### What you should do
Take the material below and retype it in full; pictures are left out.

### Data block

------------------------------------------------------------------------

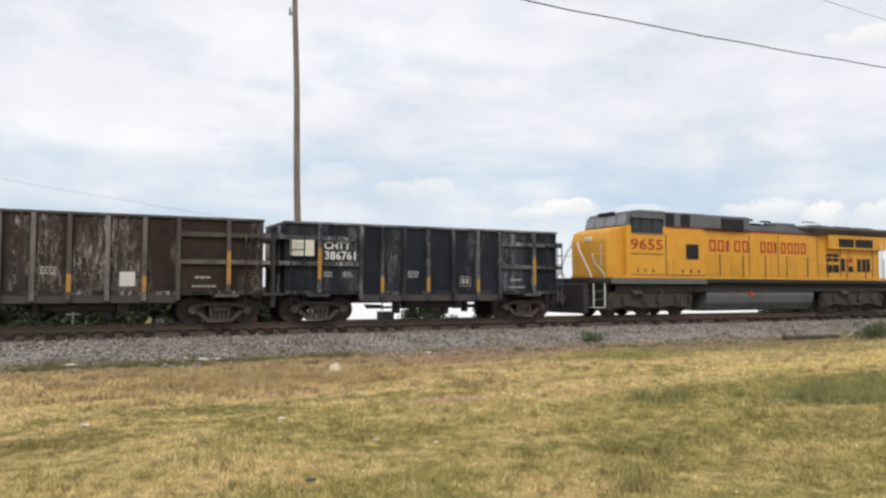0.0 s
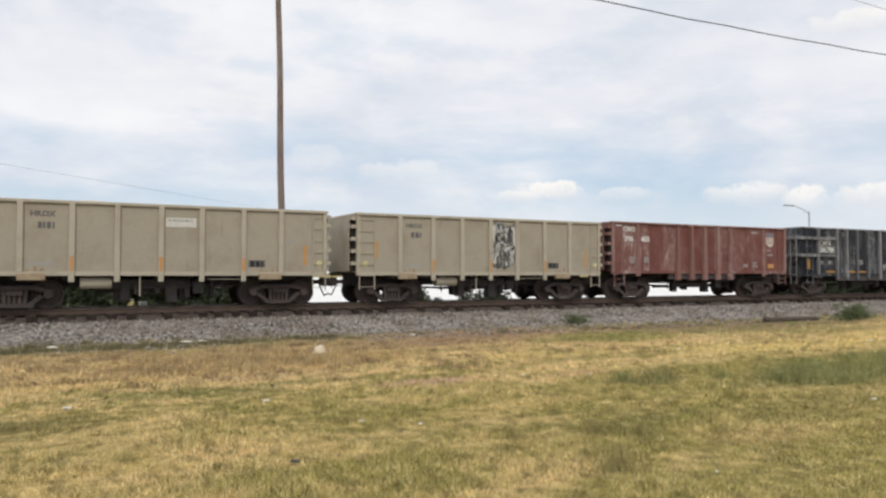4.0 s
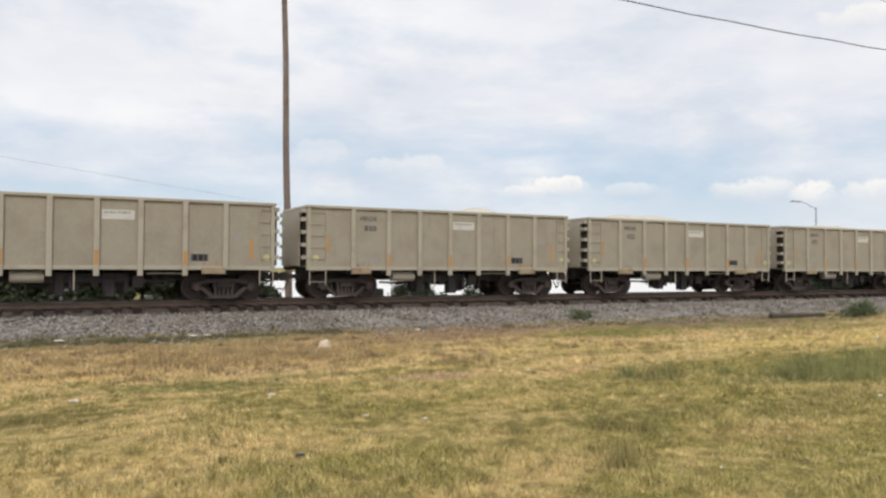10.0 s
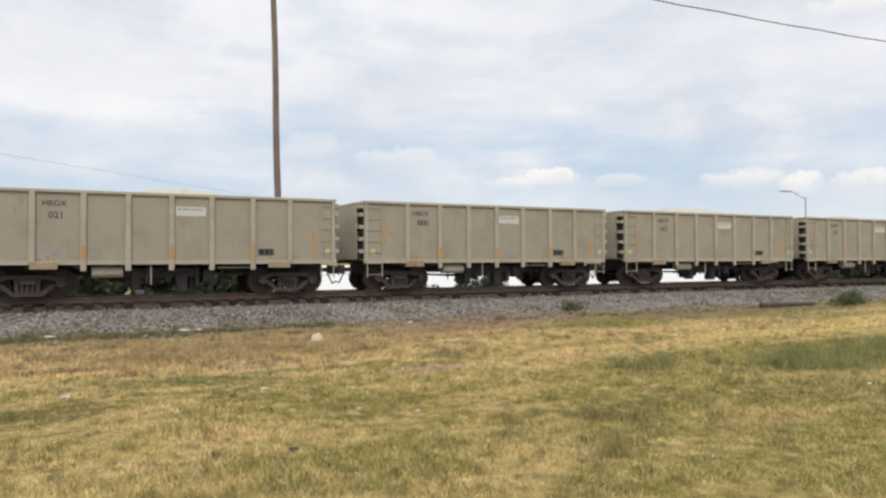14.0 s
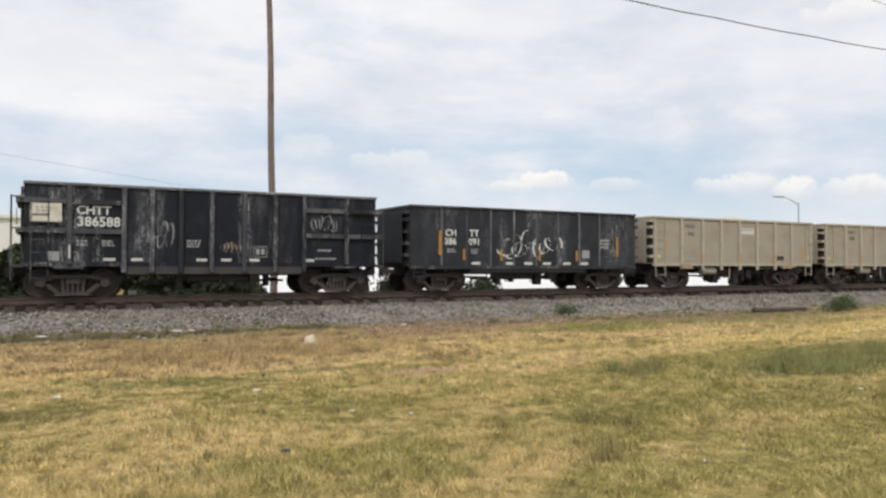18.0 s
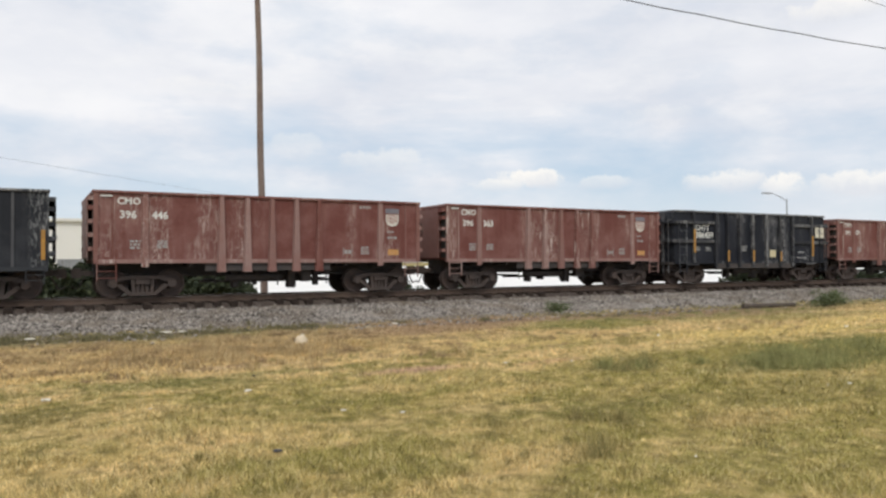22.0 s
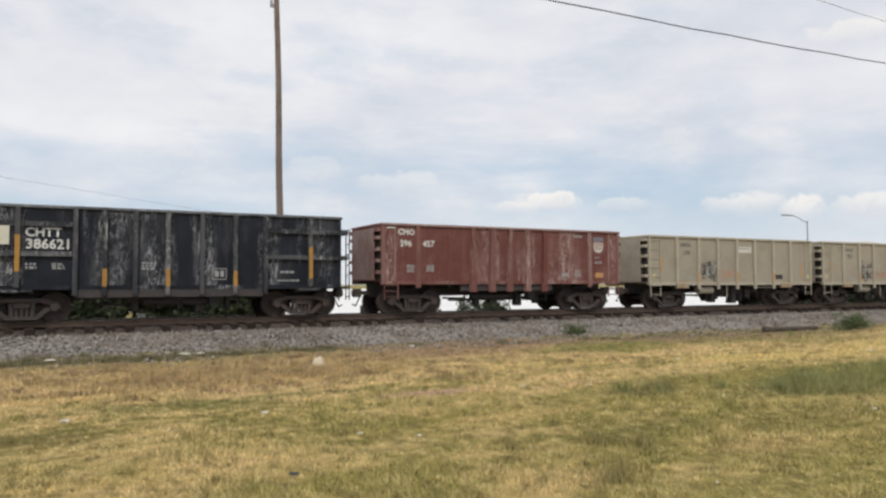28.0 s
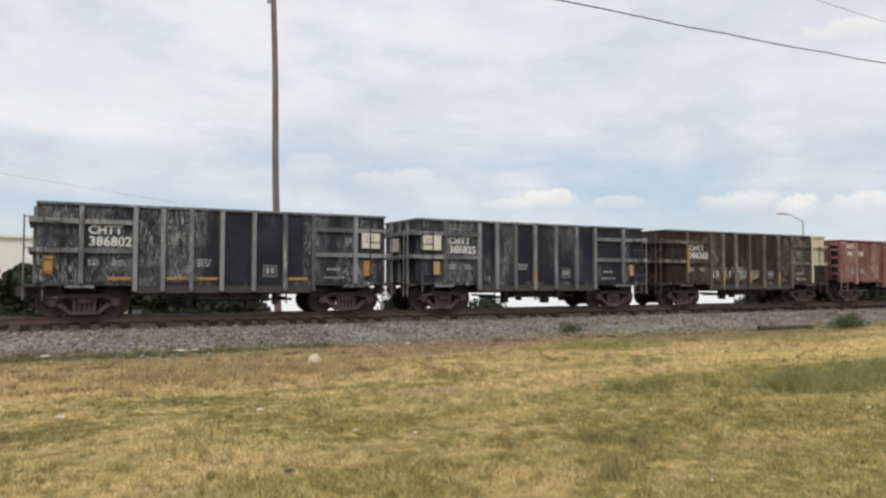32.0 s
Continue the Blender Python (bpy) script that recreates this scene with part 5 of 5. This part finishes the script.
def pickup():
    top = thing("pickup_truck", 0, 16.0, -1.5, "dark red pickup truck driving behind the train", "pickup truck")
    body = prism(bmesh.new(), [(-2.85, 0.45), (-2.85, 0.95), (-2.7, 1.10), (-1.35, 1.20), (-0.45, 1.78), (0.85, 1.80), (1.00, 1.20), (2.75, 1.20), (2.80, 0.50)][::-1], -0.92, 0.92)
    part("body", soft(body, 0.05, 2), TRUCK_RED, top)
    # white handrail paint stands in for the reflection on the pane
    part("windshield", prism(bmesh.new(), [(-1.22, 1.26), (-1.26, 1.26), (-0.50, 1.75), (-0.46, 1.75)], -0.80, 0.80), SILVER, top, "windshield painted white as if mirroring the sky")
    part("side_window", prism(bmesh.new(), [(-0.95, 1.24), (-0.38, 1.68), (0.15, 1.70), (0.15, 1.24)], -0.935, -0.90), GLASS_DARK, top)
    part("side_window", prism(bmesh.new(), [(0.22, 1.24), (0.22, 1.70), (0.68, 1.70), (0.72, 1.24)], -0.935, -0.90), GLASS_DARK, top)
    part("bed_cover", boxes((1.05, 2.72, -0.85, 0.85, 1.20, 1.24)), GRILLE, top)
    part("bumper", boxes((-2.95, -2.82, -0.85, 0.85, 0.42, 0.62)), SILVER, top)
    for x in (-1.85, 1.85):
        for y in (-0.85, 0.85):
            bm = lathe(bmesh.new(), [(0.20, -0.11), (0.36, -0.11), (0.38, -0.08), (0.38, 0.08), (0.36, 0.11), (0.20, 0.11)], 18)
            ob = part("wheel", bm, TYRE, top)
            ob.location = (x, y, 0.38)
    return top


PICKUP = pickup()


def cable(name, p, q, sag, radius, label):
    p, q = Vector(p), Vector(q)
    bm = bmesh.new()
    n, seg = 60, 6
    across = Vector((0, 0, 1)).cross(q - p).normalized()
    rings = []
    for k in range(n + 1):
        c = p.lerp(q, k / n) - Vector((0, 0, sag * 4 * (k / n) * (1 - k / n) + 0.012 * math.sin(k * 2.3)))
        rings.append([bm.verts.new(c + across * (radius * math.cos(a)) + Vector((0, 0, radius * math.sin(a)))) for a in (i * 2 * math.pi / seg for i in range(seg))])
    for a, b in zip(rings, rings[1:]):
        for i in range(seg):
            bm.faces.new((a[i], a[(i + 1) % seg], b[(i + 1) % seg], b[i]))
    bm.faces.new(rings[0])
    bm.faces.new(rings[-1][::-1])
    bmesh.ops.recalc_face_normals(bm, faces=bm.faces)
    me = bpy.data.meshes.new(name)
    bm.to_mesh(me)
    bm.free()
    me.materials.append(CABLE)
    return tagged(new(name, me), label, "cable")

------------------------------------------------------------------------

### Solved exercise
0.0 s
4.0 s
10.0 s
14.0 s
18.0 s
22.0 s
28.0 s
32.0 s
Continue the Blender Python (bpy) script that recreates this scene with part 5 of 5. This part finishes the script.
def pickup():
    top = thing("pickup_truck", 0, 16.0, -1.5, "dark red pickup truck driving behind the train", "pickup truck")
    body = prism(bmesh.new(), [(-2.85, 0.45), (-2.85, 0.95), (-2.7, 1.10), (-1.35, 1.20), (-0.45, 1.78), (0.85, 1.80), (1.00, 1.20), (2.75, 1.20), (2.80, 0.50)][::-1], -0.92, 0.92)
    part("body", soft(body, 0.05, 2), TRUCK_RED, top)
    # white handrail paint stands in for the reflection on the pane
    part("windshield", prism(bmesh.new(), [(-1.22, 1.26), (-1.26, 1.26), (-0.50, 1.75), (-0.46, 1.75)], -0.80, 0.80), SILVER, top, "windshield painted white as if mirroring the sky")
    part("side_window", prism(bmesh.new(), [(-0.95, 1.24), (-0.38, 1.68), (0.15, 1.70), (0.15, 1.24)], -0.935, -0.90), GLASS_DARK, top)
    part("side_window", prism(bmesh.new(), [(0.22, 1.24), (0.22, 1.70), (0.68, 1.70), (0.72, 1.24)], -0.935, -0.90), GLASS_DARK, top)
    part("bed_cover", boxes((1.05, 2.72, -0.85, 0.85, 1.20, 1.24)), GRILLE, top)
    part("bumper", boxes((-2.95, -2.82, -0.85, 0.85, 0.42, 0.62)), SILVER, top)
    for x in (-1.85, 1.85):
        for y in (-0.85, 0.85):
            bm = lathe(bmesh.new(), [(0.20, -0.11), (0.36, -0.11), (0.38, -0.08), (0.38, 0.08), (0.36, 0.11), (0.20, 0.11)], 18)
            ob = part("wheel", bm, TYRE, top)
            ob.location = (x, y, 0.38)
    return top


PICKUP = pickup()


def cable(name, p, q, sag, radius, label):
    p, q = Vector(p), Vector(q)
    bm = bmesh.new()
    n, seg = 60, 6
    across = Vector((0, 0, 1)).cross(q - p).normalized()
    rings = []
    for k in range(n + 1):
        c = p.lerp(q, k / n) - Vector((0, 0, sag * 4 * (k / n) * (1 - k / n) + 0.012 * math.sin(k * 2.3)))
        rings.append([bm.verts.new(c + across * (radius * math.cos(a)) + Vector((0, 0, radius * math.sin(a)))) for a in (i * 2 * math.pi / seg for i in range(seg))])
    for a, b in zip(rings, rings[1:]):
        for i in range(seg):
            bm.faces.new((a[i], a[(i + 1) % seg], b[(i + 1) % seg], b[i]))
    bm.faces.new(rings[0])
    bm.faces.new(rings[-1][::-1])
    bmesh.ops.recalc_face_normals(bm, faces=bm.faces)
    me = bpy.data.meshes.new(name)
    bm.to_mesh(me)
    bm.free()
    me.materials.append(CABLE)
    return tagged(new(name, me), label, "cable")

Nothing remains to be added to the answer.